__AIM__:
Return the line containing "import math", the line containing "what is given", and every line between them, exactly as they stand. Output nothing else.

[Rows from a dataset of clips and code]

--- begin ---

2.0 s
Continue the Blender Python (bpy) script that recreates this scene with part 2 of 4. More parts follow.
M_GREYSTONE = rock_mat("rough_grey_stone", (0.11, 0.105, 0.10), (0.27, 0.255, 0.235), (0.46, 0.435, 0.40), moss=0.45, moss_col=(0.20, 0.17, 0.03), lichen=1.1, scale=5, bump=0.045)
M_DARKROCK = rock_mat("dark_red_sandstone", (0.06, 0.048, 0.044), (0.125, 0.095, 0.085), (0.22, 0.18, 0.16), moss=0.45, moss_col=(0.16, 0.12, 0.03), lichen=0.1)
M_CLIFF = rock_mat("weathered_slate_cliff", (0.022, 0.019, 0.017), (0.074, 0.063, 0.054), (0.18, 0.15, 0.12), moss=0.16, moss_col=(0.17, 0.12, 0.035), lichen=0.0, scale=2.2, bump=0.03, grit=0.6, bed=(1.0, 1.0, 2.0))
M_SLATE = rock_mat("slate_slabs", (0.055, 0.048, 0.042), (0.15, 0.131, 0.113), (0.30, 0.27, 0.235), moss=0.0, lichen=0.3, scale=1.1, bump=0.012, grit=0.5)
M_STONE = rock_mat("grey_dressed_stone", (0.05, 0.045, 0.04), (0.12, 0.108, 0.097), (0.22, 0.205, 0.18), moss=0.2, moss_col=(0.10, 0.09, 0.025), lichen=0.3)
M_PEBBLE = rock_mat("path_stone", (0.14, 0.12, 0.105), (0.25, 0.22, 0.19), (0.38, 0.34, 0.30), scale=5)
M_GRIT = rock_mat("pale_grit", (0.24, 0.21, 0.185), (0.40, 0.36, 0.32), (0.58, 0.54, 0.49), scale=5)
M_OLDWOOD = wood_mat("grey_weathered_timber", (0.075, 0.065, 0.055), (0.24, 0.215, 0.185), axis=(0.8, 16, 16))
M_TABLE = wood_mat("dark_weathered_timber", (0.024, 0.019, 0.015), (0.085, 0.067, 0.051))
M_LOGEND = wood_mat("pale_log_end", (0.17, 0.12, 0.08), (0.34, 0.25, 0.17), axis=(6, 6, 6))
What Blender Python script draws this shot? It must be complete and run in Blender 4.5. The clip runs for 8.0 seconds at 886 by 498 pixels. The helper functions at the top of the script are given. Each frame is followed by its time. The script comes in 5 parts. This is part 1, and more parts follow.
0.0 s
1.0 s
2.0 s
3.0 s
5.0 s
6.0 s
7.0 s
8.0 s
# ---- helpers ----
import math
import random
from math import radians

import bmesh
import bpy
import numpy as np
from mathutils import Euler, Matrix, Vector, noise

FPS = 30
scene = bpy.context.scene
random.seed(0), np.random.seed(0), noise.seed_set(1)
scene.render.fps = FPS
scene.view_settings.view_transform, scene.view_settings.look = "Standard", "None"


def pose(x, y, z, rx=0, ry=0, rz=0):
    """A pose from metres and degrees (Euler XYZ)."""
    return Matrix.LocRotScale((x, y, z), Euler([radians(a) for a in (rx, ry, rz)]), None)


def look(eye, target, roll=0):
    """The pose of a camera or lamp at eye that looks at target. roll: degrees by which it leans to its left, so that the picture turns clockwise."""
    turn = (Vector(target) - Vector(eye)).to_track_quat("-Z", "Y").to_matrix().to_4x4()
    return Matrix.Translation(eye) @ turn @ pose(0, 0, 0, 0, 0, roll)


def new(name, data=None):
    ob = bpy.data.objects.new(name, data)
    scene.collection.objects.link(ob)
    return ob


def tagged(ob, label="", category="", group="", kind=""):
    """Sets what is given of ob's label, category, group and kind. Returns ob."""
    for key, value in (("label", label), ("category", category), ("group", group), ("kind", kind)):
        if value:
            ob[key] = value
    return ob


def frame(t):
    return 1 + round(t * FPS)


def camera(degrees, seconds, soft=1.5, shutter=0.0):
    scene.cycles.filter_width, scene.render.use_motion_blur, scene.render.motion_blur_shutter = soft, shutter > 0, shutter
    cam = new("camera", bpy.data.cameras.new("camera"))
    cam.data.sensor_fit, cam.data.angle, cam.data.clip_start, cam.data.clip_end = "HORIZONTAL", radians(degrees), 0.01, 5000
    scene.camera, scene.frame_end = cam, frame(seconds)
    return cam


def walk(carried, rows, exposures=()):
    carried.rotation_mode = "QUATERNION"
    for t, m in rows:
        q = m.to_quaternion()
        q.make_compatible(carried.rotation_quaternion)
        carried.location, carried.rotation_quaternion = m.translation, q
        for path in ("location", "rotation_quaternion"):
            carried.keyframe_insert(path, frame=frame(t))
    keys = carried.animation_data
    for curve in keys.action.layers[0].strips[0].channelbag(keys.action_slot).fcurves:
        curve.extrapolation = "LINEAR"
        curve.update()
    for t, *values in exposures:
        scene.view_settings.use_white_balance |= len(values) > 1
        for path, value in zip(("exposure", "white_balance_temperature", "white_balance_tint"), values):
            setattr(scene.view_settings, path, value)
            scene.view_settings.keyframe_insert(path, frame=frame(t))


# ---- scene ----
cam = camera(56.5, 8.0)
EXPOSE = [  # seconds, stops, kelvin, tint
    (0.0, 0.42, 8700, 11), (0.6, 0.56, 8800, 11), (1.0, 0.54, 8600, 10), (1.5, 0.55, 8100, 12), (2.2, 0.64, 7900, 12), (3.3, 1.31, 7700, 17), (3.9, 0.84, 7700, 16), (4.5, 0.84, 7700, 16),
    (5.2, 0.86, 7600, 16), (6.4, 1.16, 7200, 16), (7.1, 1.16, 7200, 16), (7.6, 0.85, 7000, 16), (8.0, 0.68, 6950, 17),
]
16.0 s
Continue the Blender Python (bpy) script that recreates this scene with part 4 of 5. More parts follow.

--- end ---

__ANSWER TO THIS PROBLEM__:
import math
import random
from math import radians

import bmesh
import bpy
import numpy as np
from mathutils import Euler, Matrix, Vector, noise

FPS = 30
scene = bpy.context.scene
random.seed(0), np.random.seed(0), noise.seed_set(1)
scene.render.fps = FPS
scene.view_settings.view_transform, scene.view_settings.look = "Standard", "None"


def pose(x, y, z, rx=0, ry=0, rz=0):
    """A pose from metres and degrees (Euler XYZ)."""
    return Matrix.LocRotScale((x, y, z), Euler([radians(a) for a in (rx, ry, rz)]), None)


def look(eye, target, roll=0):
    """The pose of a camera or lamp at eye that looks at target. roll: degrees by which it leans to its left, so that the picture turns clockwise."""
    turn = (Vector(target) - Vector(eye)).to_track_quat("-Z", "Y").to_matrix().to_4x4()
    return Matrix.Translation(eye) @ turn @ pose(0, 0, 0, 0, 0, roll)


def new(name, data=None):
    ob = bpy.data.objects.new(name, data)
    scene.collection.objects.link(ob)
    return ob


def tagged(ob, label="", category="", group="", kind=""):
    """Sets what is given of ob's label, category, group and kind. Returns ob."""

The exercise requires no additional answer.